Not eleven smooth (four consecutive integers >11))

[SmartMersenne]

Quote:

Originally Posted by 2M215856352p1

The statement is true, however the assumption of the result that the largest pair of consecutive 11-smooth numbers is 9800 and 9801 was made, hence we have yet to complete the proof.

I have written a Python 3 script which verified the conjecture up to 10³⁰. The script could take a few seconds to run, hence you would need to be patient. Please notify me if the program has a bug.

The Python script does not generate a proof because there still remains the possibility of a solution beyond 10³⁰. To really prove the conjecture, the only method I have now is to solve the 31 Pell's equations involved, which is going to be very tedious.

To run the script, please change the file extension from .txt to .py. I don't know why .py file extension is not supported.

If 10¹⁰ was an overkill, isn't 10³⁰?

[SmartMersenne]

Quote:

Originally Posted by retina

It's no fun if I just give you the answer. But suffice to say that nothing more than basic high school mathematics is needed.

When something sounds that easy, there is usually a mistake somewhere.

This is no competition. You can take all the credit. So, I invite you to present your proof.

[retina]

Quote:

Originally Posted by SmartMersenne

When something sounds that easy, there is usually a mistake somewhere..

I certainly admit there might be a mistake. I'll post my proof later if no one seems to figure it out and then everyone can point out the holes in it.

Quote:

Originally Posted by SmartMersenne

This is no competition. You can take all the credit. So, I invite you to present your proof.

I'm long past the days of caring about credit. I'm much more interested to see what others here come up with.

[2M215856352p1]

Quote:

Originally Posted by SmartMersenne

If 10¹⁰ was an overkill, isn't 10³⁰?

Sorry for not being clear. 10¹⁰ was overkill under the assumption that we can use the OEIS result, but in actual fact, we cannot use that result to computationally prove the result.

[axn]

Searching all 11-smooth numbers under 10^40, the largest run of 3 consecutive 11 smooth (above 11) is 98-100, and largest run of 2 consecutive 11 smooth is (still) 9800, 9801.

There are appr. 1 billion 11-smooth numbers under 10^100.

[Dr Sardonicus]

The proof I came up with only uses well-known results (especially in this Forum) of elementary number theory.

I don't know about "basic high school mathematics," but perhaps there is a simpler proof than mine.

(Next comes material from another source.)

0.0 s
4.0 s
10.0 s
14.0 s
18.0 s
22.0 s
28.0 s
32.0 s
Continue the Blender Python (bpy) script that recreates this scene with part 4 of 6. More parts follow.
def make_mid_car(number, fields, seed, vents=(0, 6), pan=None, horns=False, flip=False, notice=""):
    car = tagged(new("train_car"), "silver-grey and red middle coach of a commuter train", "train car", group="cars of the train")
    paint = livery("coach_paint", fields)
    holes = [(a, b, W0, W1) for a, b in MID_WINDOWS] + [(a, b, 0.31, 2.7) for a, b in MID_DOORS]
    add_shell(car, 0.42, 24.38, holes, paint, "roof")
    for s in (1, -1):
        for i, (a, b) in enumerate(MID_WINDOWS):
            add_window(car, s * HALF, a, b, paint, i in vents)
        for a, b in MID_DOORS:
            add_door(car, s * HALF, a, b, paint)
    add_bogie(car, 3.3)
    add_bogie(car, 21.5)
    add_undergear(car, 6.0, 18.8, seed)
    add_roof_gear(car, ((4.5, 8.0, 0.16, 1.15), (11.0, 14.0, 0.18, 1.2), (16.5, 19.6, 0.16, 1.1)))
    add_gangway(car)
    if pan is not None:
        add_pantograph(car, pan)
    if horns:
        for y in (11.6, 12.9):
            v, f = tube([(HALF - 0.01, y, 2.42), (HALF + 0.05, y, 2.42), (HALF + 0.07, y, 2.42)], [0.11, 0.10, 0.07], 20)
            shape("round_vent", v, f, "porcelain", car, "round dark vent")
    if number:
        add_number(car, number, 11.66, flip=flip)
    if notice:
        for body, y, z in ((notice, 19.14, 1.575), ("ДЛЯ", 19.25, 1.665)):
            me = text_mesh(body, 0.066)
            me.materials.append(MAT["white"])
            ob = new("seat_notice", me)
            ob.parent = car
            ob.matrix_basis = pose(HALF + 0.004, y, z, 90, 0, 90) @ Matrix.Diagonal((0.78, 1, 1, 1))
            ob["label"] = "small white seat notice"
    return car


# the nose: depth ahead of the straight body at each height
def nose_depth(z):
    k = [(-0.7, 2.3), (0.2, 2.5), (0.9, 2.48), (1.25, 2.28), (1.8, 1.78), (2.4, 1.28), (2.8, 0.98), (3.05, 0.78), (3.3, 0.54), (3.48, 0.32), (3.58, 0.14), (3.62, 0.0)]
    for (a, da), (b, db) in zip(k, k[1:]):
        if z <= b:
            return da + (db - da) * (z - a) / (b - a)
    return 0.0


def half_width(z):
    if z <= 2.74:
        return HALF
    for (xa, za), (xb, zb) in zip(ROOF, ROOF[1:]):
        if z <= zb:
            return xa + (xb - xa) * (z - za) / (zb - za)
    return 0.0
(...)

But the proof I found is simple enough that I thought it justified posting the assertion as a puzzle.

If you find a proof, for now you can post a declaration to the effect "I have a proof" to give others time to think about it.

To me, numerical verification is particularly useful for assertions I'm not sure about. A quick check that turns up a small numerical counterexample can prevent a lot of wasted effort trying to prove something that isn't true.

OTOH, once you have verified something to the point where you're convinced it's actually true, it's time to start trying to prove it
:-D

Regarding the further assertions on 3 and 2 consecutive 11-smooth numbers, I'm not sure how to prove them. The proof I have for 4 consecutive numbers won't work for 2 or 3 consecutive numbers.

[SmartMersenne]

Quote:

Originally Posted by 2M215856352p1

Sorry for not being clear. 10¹⁰ was overkill under the assumption that we can use the OEIS result, but in actual fact, we cannot use that result to computationally prove the result.

Don't worry, I am just teasing you

[SmartMersenne]

Here is a summary of what I am thinking of:

The proof I am thinking involves assigning primes to 4 consecutive numbers. We are only allowed to use {2,3,5,7,11}. Our options are:

1) There must be at exactly two numbers with factor 2.
2) There is either one or two numbers with factor 3.
3) There can be at most one number with factor 5, 7 or 11.

Now we need to consider all possibilities of assigning those primes to numbers and then consider the possibilities for powers. However, since we have a limited set to use from it would boil down to assigning 5, 7 and 11 to separate numbers, because otherwise, we will have very limited number of possibilities for the other numbers.

[2M215856352p1]

Quote:

Originally Posted by Dr Sardonicus

Regarding the further assertions on 3 and 2 consecutive 11-smooth numbers, I'm not sure how to prove them. The proof I have for 4 consecutive numbers won't work for 2 or 3 consecutive numbers.

You could simply use the procedure described in https://projecteuclid.org/download/pdf_1/euclid.ijm/1256067456 and https://en.wikipedia.org/wiki/Størmer%27s_theorem. To be frank, I cannot understand all the math behind the proof of correctness of this procedure.

[c10ck3r]

Quote:

Originally Posted by retina

There is a much easier method to prove it.

Would this involve expressing numbers mod 2310?

[retina]

Quote:

Originally Posted by c10ck3r

Would this involve expressing numbers mod 2310?

I think that you are on the right path.